VOORDAT ik voet op den bodem van Palestina had gezet, was Tel Aviv een ledig woord voor me. Volgens een vooraf keurig uitgewerkt reisplan, — waaraan ikzelf niet debet stond, — was ik voornemens, regelrecht van Jaffa door te reizen naar Jeruzalem, de hoofdstad van Palestina. Op de reede van Jaffa heb ik mijn reisplan overboord geworpen en ben eerst naar Tel Aviv gereisd. Gereisd, is hier een wel wat royaal begrip; want in nauwelijks vijf minuten had de fiacre, waaraan ik mij en mijn bagage tegen redelijk hoogen prijs had toevertrouwd, de grens van Jaffa en Tel Aviv bereikt en in nauwelijks een kwartier mijn hotel.

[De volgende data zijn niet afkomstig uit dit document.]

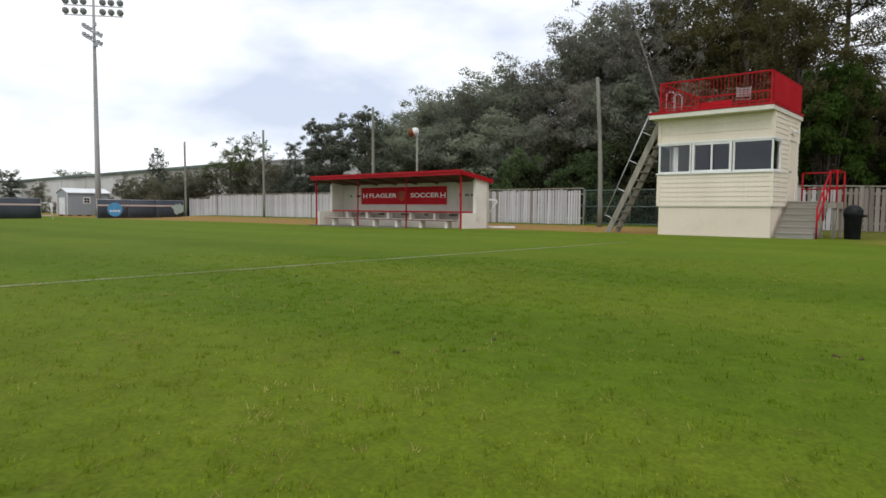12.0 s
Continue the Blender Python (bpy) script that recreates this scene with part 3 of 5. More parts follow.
def build_booth():
    X, Y, Z = 3.59, 2.85, -0.07
    root = thing("score_booth", (-33.6, 54.87, Z), "cream two-level score booth with corner windows and red roof railing", "booth")
    sill, head, top, seam = 2.09, 3.05, 3.88, 0.97
    t = 0.1
    bm = bmesh.new()
    box(bm, 0.03, X - 0.03, 0.03, Y - 0.03, 0, seam)
    part("base_wall", bm, STUCCO, root, "smooth cream stucco base")
    bm = bmesh.new()
    box(bm, -0.012, X + 0.012, -0.012, Y + 0.012, seam, seam + 0.03)
    part("drip_edge", bm, FASCIA, root)
    walls = bmesh.new()
    box(walls, 0, X, 0, t, seam + 0.03, sill - 0.03)
    box(walls, 0, X, 0, t, head + 0.03, top)
    box(walls, 0, X, Y - t, Y, seam + 0.03, top)
    for x in (0, X - t):
        box(walls, x, x + t, t, Y - t, seam + 0.03, sill - 0.03)
        box(walls, x, x + t, t, Y - t, head + 0.03, top)
        box(walls, x, x + t, 0.75 if x else 1.1, 1.62 if x else Y - t, sill - 0.03, head + 0.03)
        if x:
            box(walls, x, x + t, 2.62, Y - t, sill - 0.03, head + 0.03)
    part("wall", walls, CREAM, root)
    bm = bmesh.new()
    box(bm, t + 0.004, X - t - 0.004, t + 0.004, Y - t - 0.004, 1.12, 1.18)
    box(bm, t + 0.004, X - t - 0.004, t + 0.004, Y - t - 0.004, top - 0.07, top - 0.01)
    box(bm, t + 0.004, X - t - 0.004, Y - t - 0.03, Y - t - 0.004, 1.2, top - 0.08)
    box(bm, t + 0.03, X - t - 0.03, 0.35, 0.9, 1.86, 1.9)
    part("interior_lining", bm, INDARK, root, "dim room behind the glass with a counter")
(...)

Men staat hier voor een verbazingwekkend verschijnsel in Palestina: vlak aan de grenzen van het nauwe, morsige Arabische Jaffa strekt zich een nieuwe, moderne Europeesche stad uit. Een stad met in het centrum tamelijk ruime, met boomen beplante boulevards, waaraan in het groen geplaatste villa’s, grootendeels volgens den strak-rechtlijnigen stijl der nieuwe zakelijkheid, naar moderne begrippen luchtig en doelmatig. Deze stad strekt zich in het verlengde van Jaffa langs den zeekant uit tot aan het riviertje de Hajarkon, omvademt Jaffa ook reeds voor een aanzienlijk deel en dreigt van Jaffa een Oostersche enclave te maken in Europeesch gebied.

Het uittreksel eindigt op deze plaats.